La única limitación era no confrontar con las actuaciones de otros miembros de las clases dominantes: terratenientes, religiosas, regias o militares. Entre ellos tenían sus propios medios para la resolución de conflictos que iban desde el respeto a la autoridad reconocida como más dominante, a el uso de la fuerza y, llegado el caso, el de la propia muerte de sus adversarios.
A finales del siglo XVIII con el advenimiento de la ilustración y, posteriormente, la extensión de los métodos democráticos en los estados, se pasó progresivamente a profesionalizar y monetizar estos servicios a la comunidad. Así se pasó a constituir ejércitos militares profesionales, remunerados con salarios y no con los réditos de los saqueos. La judicatura se organizó jerárquicamente y con su consiguiente salario. Los últimos han sido los políticos y, todavía, de una forma no bien resuelta. Quedando pendientes los servicios religiosos que tienen diversa instrumentación, según los lugares o países.
Paralelamente con la reducción de privilegios en las clases tradicionales, tuvo lugar la emergencia de una nueva clase dominante: el capitalismo burgués. Cuya contribución a la sociedad consistía en dar trabajo y salario a los otros miembros de las clases inferiores. Y, a cambio, consiguió el tratamiento respetuoso y ciertos privilegios sociales, fiscales y laborales.
Pero a pesar de esta reestructuración de clases y reducción de privilegios, aún permanecen rescoldos del espíritu ancestral de la clase dominante: su actitud frente a las regulaciones sociales.
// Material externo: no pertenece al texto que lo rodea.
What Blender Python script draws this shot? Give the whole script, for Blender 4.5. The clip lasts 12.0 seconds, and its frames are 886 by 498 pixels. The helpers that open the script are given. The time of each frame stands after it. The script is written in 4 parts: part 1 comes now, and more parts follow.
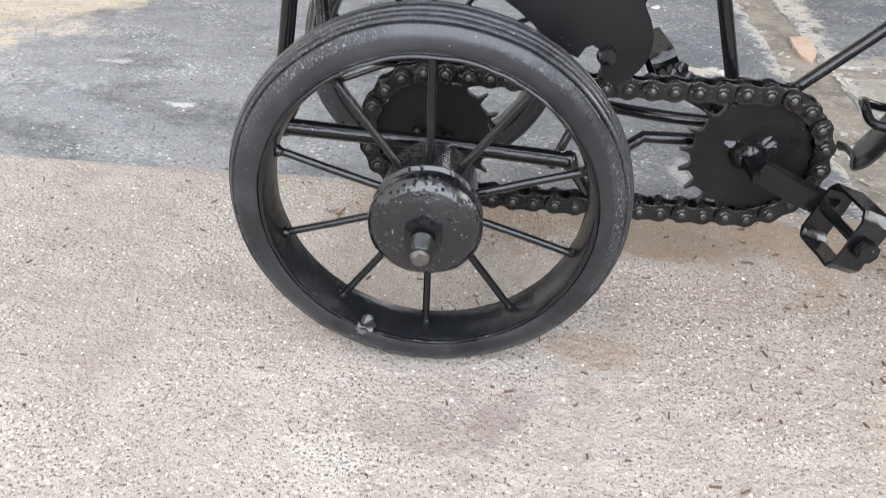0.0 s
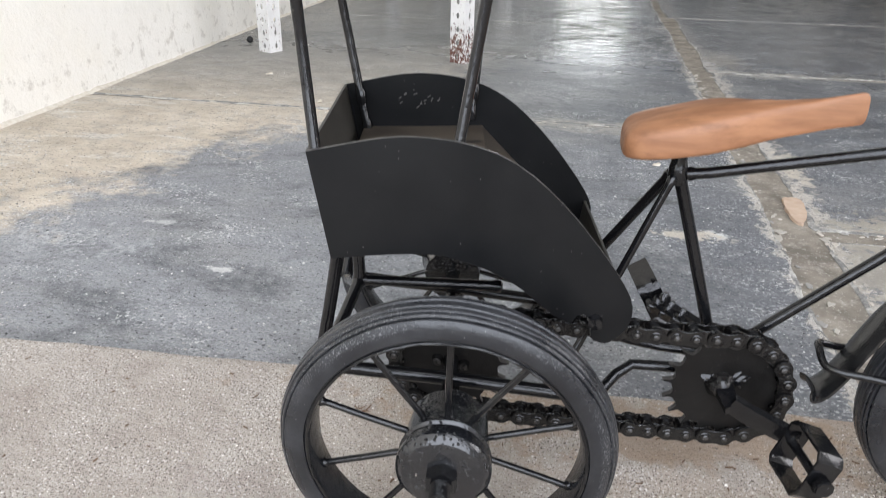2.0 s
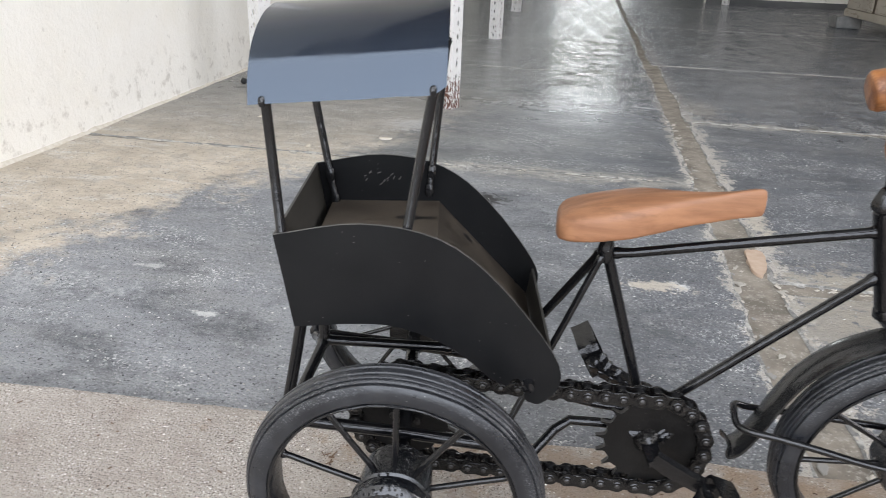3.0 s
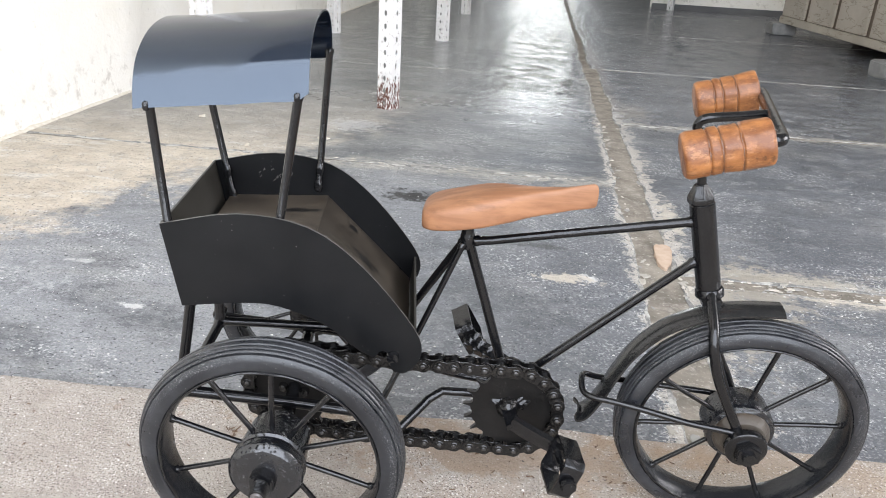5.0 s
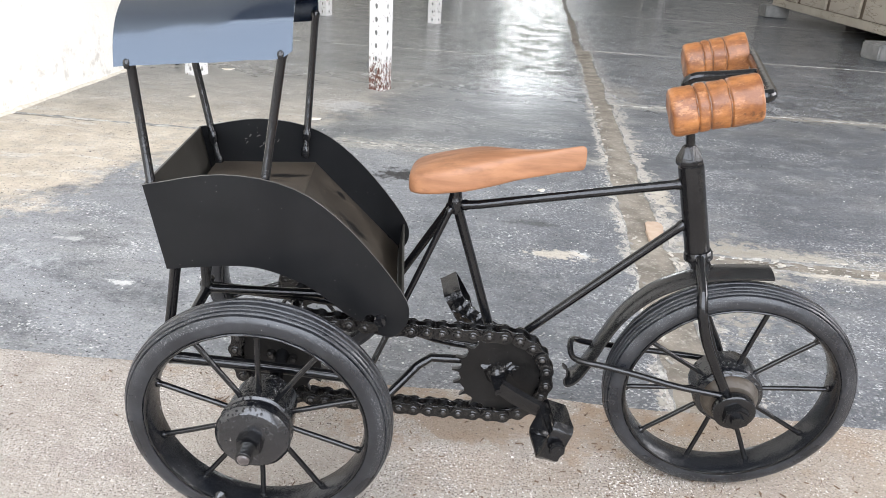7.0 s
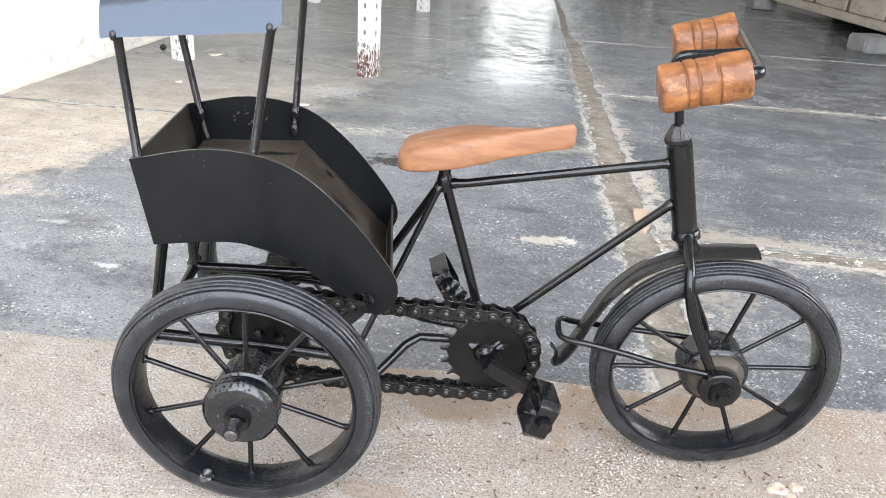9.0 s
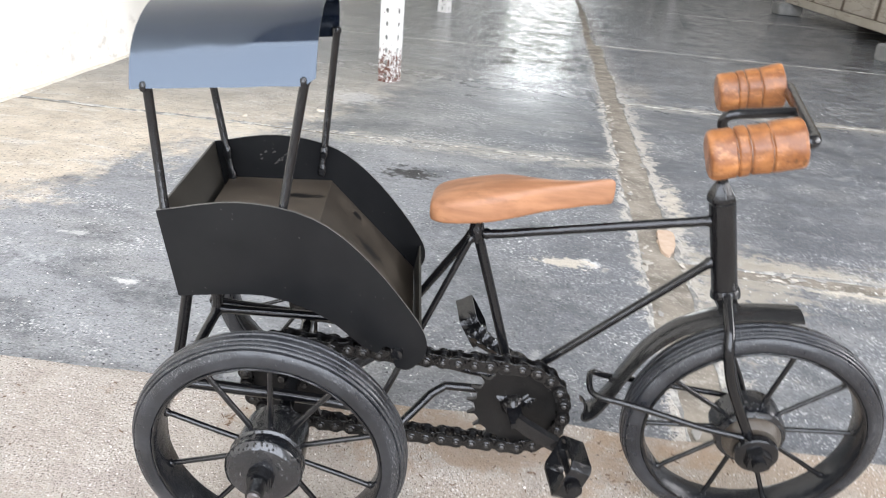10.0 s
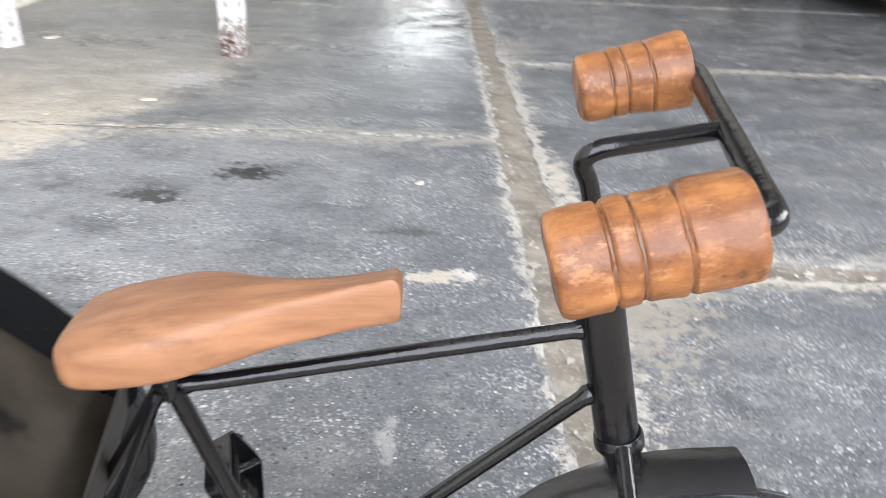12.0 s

Todavía algunos miembros de la clase alta, por no llamarla dominante, creen que las leyes, reglas y códigos de comportamiento, están pensadas para el populacho, sin las cuales la convivencia se convertiría en un caos. Pero que ellos no las necesitan porque son capaces de relacionarse sin necesidad de su estricta aplicación, ya que saben cómo administrar bien las excepciones. Y, consecuentemente, sin ningún complejo de culpabilidad en hacerlo. “¡Vamos anda, hasta ahí podíamos llegar!”.